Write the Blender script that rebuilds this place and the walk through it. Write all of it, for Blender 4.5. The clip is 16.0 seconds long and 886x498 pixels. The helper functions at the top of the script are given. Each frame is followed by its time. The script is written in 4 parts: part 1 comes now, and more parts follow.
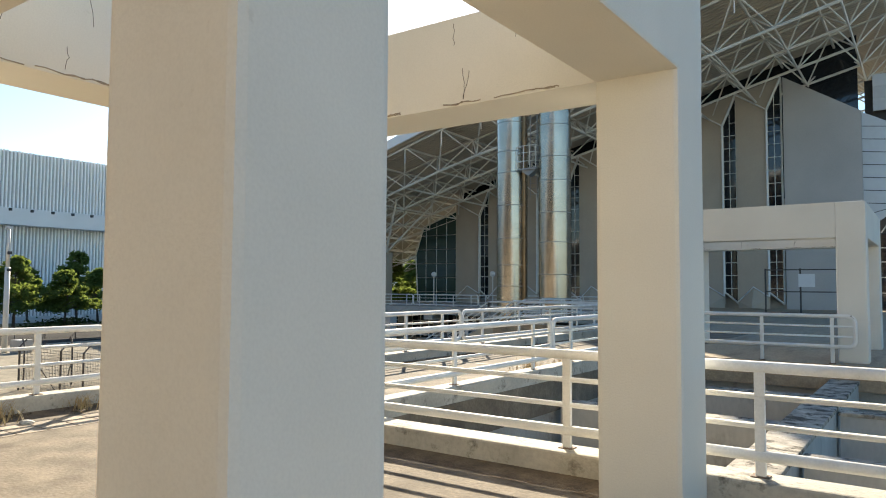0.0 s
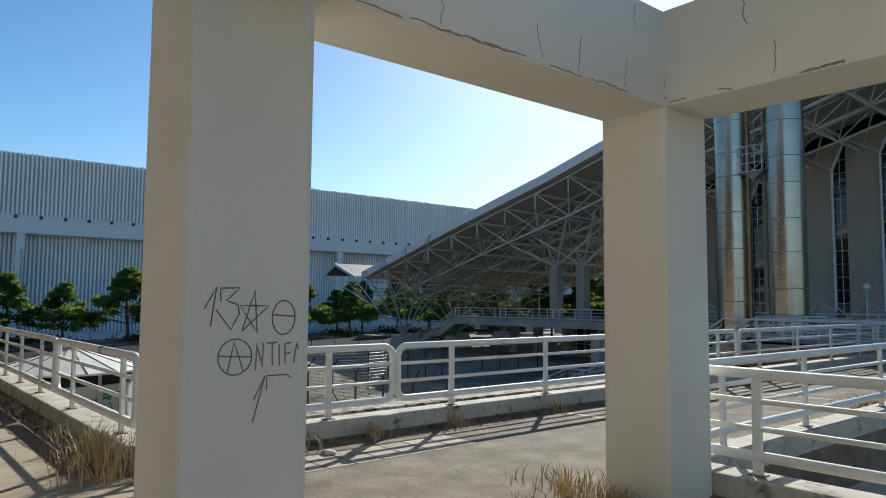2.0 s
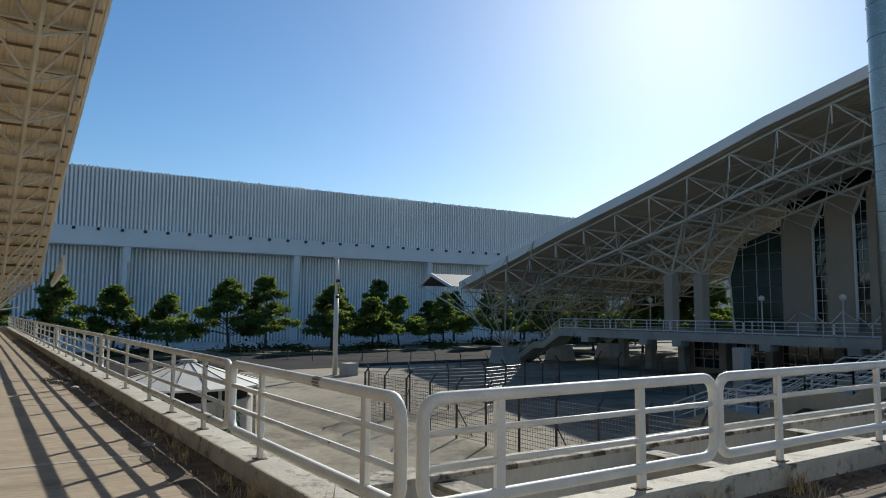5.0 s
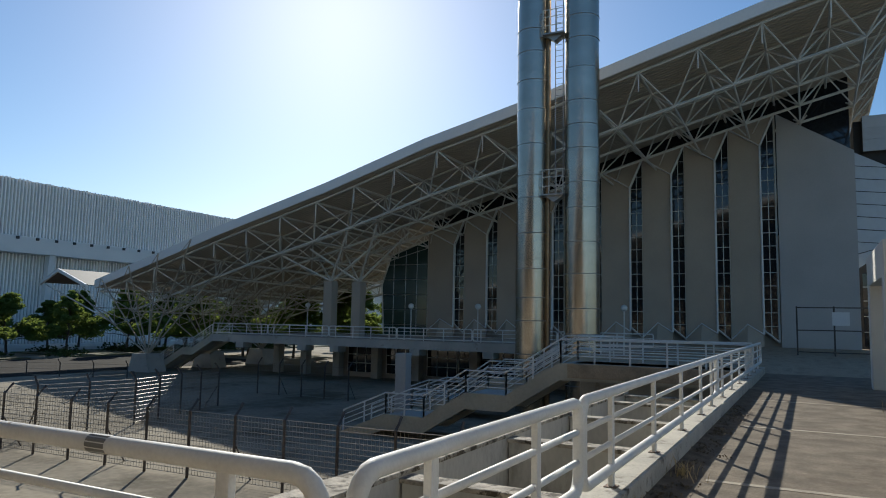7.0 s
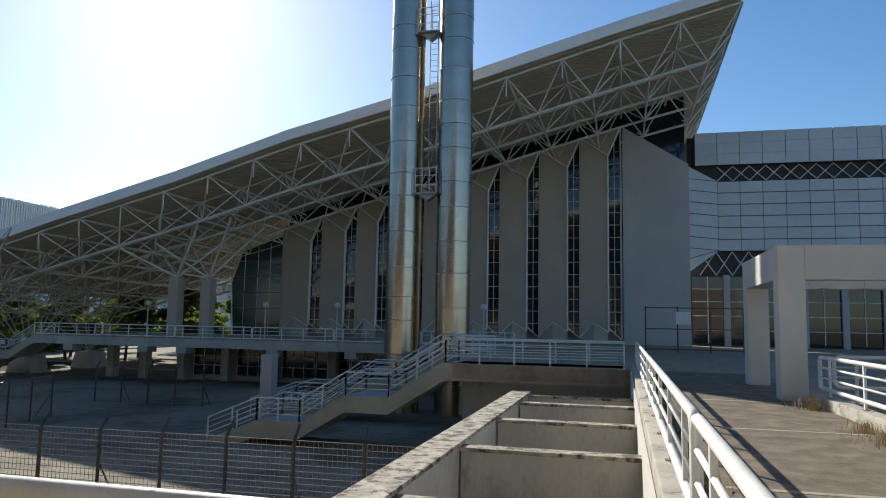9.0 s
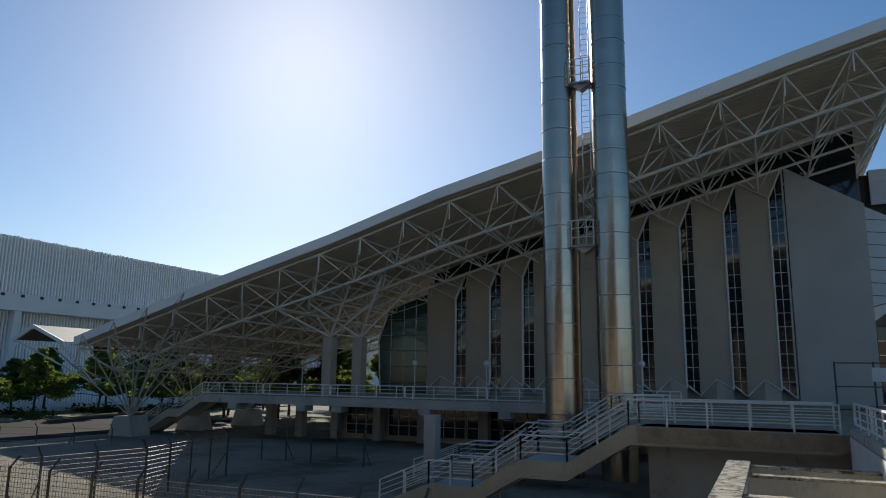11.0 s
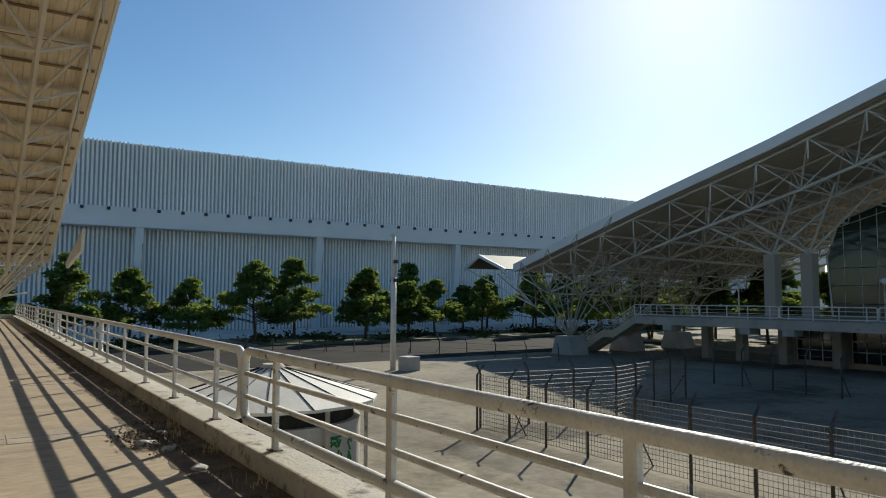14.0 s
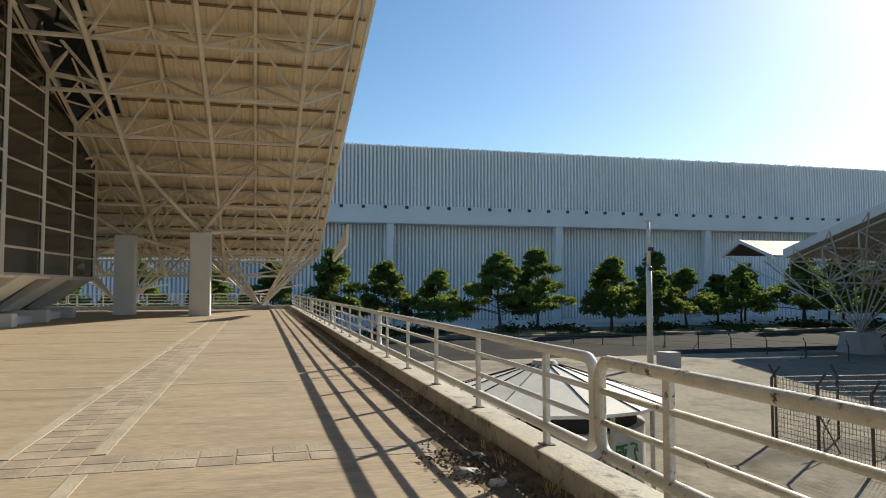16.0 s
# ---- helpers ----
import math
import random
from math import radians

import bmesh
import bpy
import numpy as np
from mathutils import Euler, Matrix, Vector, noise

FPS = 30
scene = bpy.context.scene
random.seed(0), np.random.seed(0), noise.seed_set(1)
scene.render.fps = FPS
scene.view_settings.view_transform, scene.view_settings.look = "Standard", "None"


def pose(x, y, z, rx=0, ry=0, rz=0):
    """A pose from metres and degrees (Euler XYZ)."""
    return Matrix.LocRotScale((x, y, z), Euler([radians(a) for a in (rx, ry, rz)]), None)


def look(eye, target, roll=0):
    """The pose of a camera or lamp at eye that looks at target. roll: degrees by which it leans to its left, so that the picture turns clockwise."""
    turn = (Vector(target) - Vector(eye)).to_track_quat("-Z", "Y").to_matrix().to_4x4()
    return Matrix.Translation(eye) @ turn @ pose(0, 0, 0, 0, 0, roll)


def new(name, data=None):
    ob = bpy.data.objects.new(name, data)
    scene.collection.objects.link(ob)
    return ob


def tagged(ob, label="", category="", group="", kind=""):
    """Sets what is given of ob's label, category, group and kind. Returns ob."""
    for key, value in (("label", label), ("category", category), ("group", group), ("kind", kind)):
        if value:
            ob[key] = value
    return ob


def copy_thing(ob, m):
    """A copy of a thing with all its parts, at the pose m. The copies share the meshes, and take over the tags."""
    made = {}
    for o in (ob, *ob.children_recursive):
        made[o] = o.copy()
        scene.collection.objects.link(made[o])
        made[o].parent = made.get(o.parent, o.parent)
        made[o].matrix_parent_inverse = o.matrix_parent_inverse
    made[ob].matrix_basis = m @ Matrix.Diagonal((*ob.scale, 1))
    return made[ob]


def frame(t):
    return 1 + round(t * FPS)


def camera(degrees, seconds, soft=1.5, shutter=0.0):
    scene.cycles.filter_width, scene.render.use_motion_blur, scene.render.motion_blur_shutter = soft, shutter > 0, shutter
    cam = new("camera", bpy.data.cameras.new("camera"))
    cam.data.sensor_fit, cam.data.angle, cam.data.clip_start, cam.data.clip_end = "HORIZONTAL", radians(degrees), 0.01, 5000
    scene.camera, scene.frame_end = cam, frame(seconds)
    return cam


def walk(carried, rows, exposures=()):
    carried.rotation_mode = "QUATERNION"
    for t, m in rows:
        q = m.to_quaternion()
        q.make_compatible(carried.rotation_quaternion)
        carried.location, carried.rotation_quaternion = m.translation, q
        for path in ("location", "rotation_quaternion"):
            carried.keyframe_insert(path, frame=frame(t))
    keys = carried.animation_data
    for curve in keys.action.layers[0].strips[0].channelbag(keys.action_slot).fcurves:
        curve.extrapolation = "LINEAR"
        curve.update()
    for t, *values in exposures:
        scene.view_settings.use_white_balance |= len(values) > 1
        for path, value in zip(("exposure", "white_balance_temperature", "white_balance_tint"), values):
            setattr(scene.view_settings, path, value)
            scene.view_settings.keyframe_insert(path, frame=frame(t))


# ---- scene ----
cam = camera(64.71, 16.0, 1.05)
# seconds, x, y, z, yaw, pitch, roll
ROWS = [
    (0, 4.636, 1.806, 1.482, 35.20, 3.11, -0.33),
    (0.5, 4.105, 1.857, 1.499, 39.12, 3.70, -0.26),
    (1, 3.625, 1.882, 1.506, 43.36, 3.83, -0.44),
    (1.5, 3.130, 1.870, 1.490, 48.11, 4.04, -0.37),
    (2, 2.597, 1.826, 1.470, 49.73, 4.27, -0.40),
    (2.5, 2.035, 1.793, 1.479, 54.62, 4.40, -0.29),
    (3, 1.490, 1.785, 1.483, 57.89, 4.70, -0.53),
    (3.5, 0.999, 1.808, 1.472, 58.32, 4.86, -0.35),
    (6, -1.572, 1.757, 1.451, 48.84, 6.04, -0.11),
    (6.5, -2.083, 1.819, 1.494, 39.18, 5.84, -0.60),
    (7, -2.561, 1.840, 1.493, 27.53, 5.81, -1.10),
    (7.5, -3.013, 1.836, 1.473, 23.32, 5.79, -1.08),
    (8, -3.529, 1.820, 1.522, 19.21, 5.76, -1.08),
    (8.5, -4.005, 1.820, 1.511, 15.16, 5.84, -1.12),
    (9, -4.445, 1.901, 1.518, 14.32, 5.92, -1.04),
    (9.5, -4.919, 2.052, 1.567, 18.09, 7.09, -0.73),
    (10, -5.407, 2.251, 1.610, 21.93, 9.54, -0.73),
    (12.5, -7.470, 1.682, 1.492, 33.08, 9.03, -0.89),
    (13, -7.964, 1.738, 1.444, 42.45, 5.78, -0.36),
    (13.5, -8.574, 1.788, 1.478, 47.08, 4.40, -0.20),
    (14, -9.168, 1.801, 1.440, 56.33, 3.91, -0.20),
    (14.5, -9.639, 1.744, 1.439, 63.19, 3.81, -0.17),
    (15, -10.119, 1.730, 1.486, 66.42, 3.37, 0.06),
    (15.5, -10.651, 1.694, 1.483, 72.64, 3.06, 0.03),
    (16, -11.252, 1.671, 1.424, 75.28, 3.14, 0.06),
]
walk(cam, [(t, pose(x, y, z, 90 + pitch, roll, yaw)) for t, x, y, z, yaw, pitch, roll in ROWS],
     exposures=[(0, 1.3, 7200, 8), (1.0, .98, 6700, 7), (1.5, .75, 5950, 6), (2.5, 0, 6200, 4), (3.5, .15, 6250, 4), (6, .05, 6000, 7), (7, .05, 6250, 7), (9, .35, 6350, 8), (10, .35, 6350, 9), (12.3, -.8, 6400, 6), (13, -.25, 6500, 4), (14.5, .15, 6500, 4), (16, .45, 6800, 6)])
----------
▶ _WHAT TO PRODUCE_
Reproduce the material word for word, minus the images.

▶ _COMPLETED TASK_
Write the Blender script that rebuilds this place and the walk through it. Write all of it, for Blender 4.5. The clip is 16.0 seconds long and 886x498 pixels. The helper functions at the top of the script are given. Each frame is followed by its time. The script is written in 4 parts: part 1 comes now, and more parts follow.
0.0 s
2.0 s
5.0 s
7.0 s
9.0 s
11.0 s
14.0 s
16.0 s
# ---- helpers ----
import math
import random
from math import radians

import bmesh
import bpy
import numpy as np
from mathutils import Euler, Matrix, Vector, noise

FPS = 30
scene = bpy.context.scene
random.seed(0), np.random.seed(0), noise.seed_set(1)
scene.render.fps = FPS
scene.view_settings.view_transform, scene.view_settings.look = "Standard", "None"


def pose(x, y, z, rx=0, ry=0, rz=0):
    """A pose from metres and degrees (Euler XYZ)."""
    return Matrix.LocRotScale((x, y, z), Euler([radians(a) for a in (rx, ry, rz)]), None)


def look(eye, target, roll=0):
    """The pose of a camera or lamp at eye that looks at target. roll: degrees by which it leans to its left, so that the picture turns clockwise."""
    turn = (Vector(target) - Vector(eye)).to_track_quat("-Z", "Y").to_matrix().to_4x4()
    return Matrix.Translation(eye) @ turn @ pose(0, 0, 0, 0, 0, roll)


def new(name, data=None):
    ob = bpy.data.objects.new(name, data)
    scene.collection.objects.link(ob)
    return ob


def tagged(ob, label="", category="", group="", kind=""):
    """Sets what is given of ob's label, category, group and kind. Returns ob."""
    for key, value in (("label", label), ("category", category), ("group", group), ("kind", kind)):
        if value:
            ob[key] = value
    return ob


def copy_thing(ob, m):
    """A copy of a thing with all its parts, at the pose m. The copies share the meshes, and take over the tags."""
    made = {}
    for o in (ob, *ob.children_recursive):
        made[o] = o.copy()
        scene.collection.objects.link(made[o])
        made[o].parent = made.get(o.parent, o.parent)
        made[o].matrix_parent_inverse = o.matrix_parent_inverse
    made[ob].matrix_basis = m @ Matrix.Diagonal((*ob.scale, 1))
    return made[ob]


def frame(t):
    return 1 + round(t * FPS)


def camera(degrees, seconds, soft=1.5, shutter=0.0):
    scene.cycles.filter_width, scene.render.use_motion_blur, scene.render.motion_blur_shutter = soft, shutter > 0, shutter
    cam = new("camera", bpy.data.cameras.new("camera"))
    cam.data.sensor_fit, cam.data.angle, cam.data.clip_start, cam.data.clip_end = "HORIZONTAL", radians(degrees), 0.01, 5000
    scene.camera, scene.frame_end = cam, frame(seconds)
    return cam


def walk(carried, rows, exposures=()):
    carried.rotation_mode = "QUATERNION"
    for t, m in rows:
        q = m.to_quaternion()
        q.make_compatible(carried.rotation_quaternion)
        carried.location, carried.rotation_quaternion = m.translation, q
        for path in ("location", "rotation_quaternion"):
            carried.keyframe_insert(path, frame=frame(t))
    keys = carried.animation_data
    for curve in keys.action.layers[0].strips[0].channelbag(keys.action_slot).fcurves:
        curve.extrapolation = "LINEAR"
        curve.update()
    for t, *values in exposures:
        scene.view_settings.use_white_balance |= len(values) > 1
        for path, value in zip(("exposure", "white_balance_temperature", "white_balance_tint"), values):
            setattr(scene.view_settings, path, value)
            scene.view_settings.keyframe_insert(path, frame=frame(t))


# ---- scene ----
cam = camera(64.71, 16.0, 1.05)
# seconds, x, y, z, yaw, pitch, roll
ROWS = [
    (0, 4.636, 1.806, 1.482, 35.20, 3.11, -0.33),
    (0.5, 4.105, 1.857, 1.499, 39.12, 3.70, -0.26),
    (1, 3.625, 1.882, 1.506, 43.36, 3.83, -0.44),
    (1.5, 3.130, 1.870, 1.490, 48.11, 4.04, -0.37),
    (2, 2.597, 1.826, 1.470, 49.73, 4.27, -0.40),
    (2.5, 2.035, 1.793, 1.479, 54.62, 4.40, -0.29),
    (3, 1.490, 1.785, 1.483, 57.89, 4.70, -0.53),
    (3.5, 0.999, 1.808, 1.472, 58.32, 4.86, -0.35),
    (6, -1.572, 1.757, 1.451, 48.84, 6.04, -0.11),
    (6.5, -2.083, 1.819, 1.494, 39.18, 5.84, -0.60),
    (7, -2.561, 1.840, 1.493, 27.53, 5.81, -1.10),
    (7.5, -3.013, 1.836, 1.473, 23.32, 5.79, -1.08),
    (8, -3.529, 1.820, 1.522, 19.21, 5.76, -1.08),
    (8.5, -4.005, 1.820, 1.511, 15.16, 5.84, -1.12),
    (9, -4.445, 1.901, 1.518, 14.32, 5.92, -1.04),
    (9.5, -4.919, 2.052, 1.567, 18.09, 7.09, -0.73),
    (10, -5.407, 2.251, 1.610, 21.93, 9.54, -0.73),
    (12.5, -7.470, 1.682, 1.492, 33.08, 9.03, -0.89),
    (13, -7.964, 1.738, 1.444, 42.45, 5.78, -0.36),
    (13.5, -8.574, 1.788, 1.478, 47.08, 4.40, -0.20),
    (14, -9.168, 1.801, 1.440, 56.33, 3.91, -0.20),
    (14.5, -9.639, 1.744, 1.439, 63.19, 3.81, -0.17),
    (15, -10.119, 1.730, 1.486, 66.42, 3.37, 0.06),
    (15.5, -10.651, 1.694, 1.483, 72.64, 3.06, 0.03),
    (16, -11.252, 1.671, 1.424, 75.28, 3.14, 0.06),
]
walk(cam, [(t, pose(x, y, z, 90 + pitch, roll, yaw)) for t, x, y, z, yaw, pitch, roll in ROWS],
     exposures=[(0, 1.3, 7200, 8), (1.0, .98, 6700, 7), (1.5, .75, 5950, 6), (2.5, 0, 6200, 4), (3.5, .15, 6250, 4), (6, .05, 6000, 7), (7, .05, 6250, 7), (9, .35, 6350, 8), (10, .35, 6350, 9), (12.3, -.8, 6400, 6), (13, -.25, 6500, 4), (14.5, .15, 6500, 4), (16, .45, 6800, 6)])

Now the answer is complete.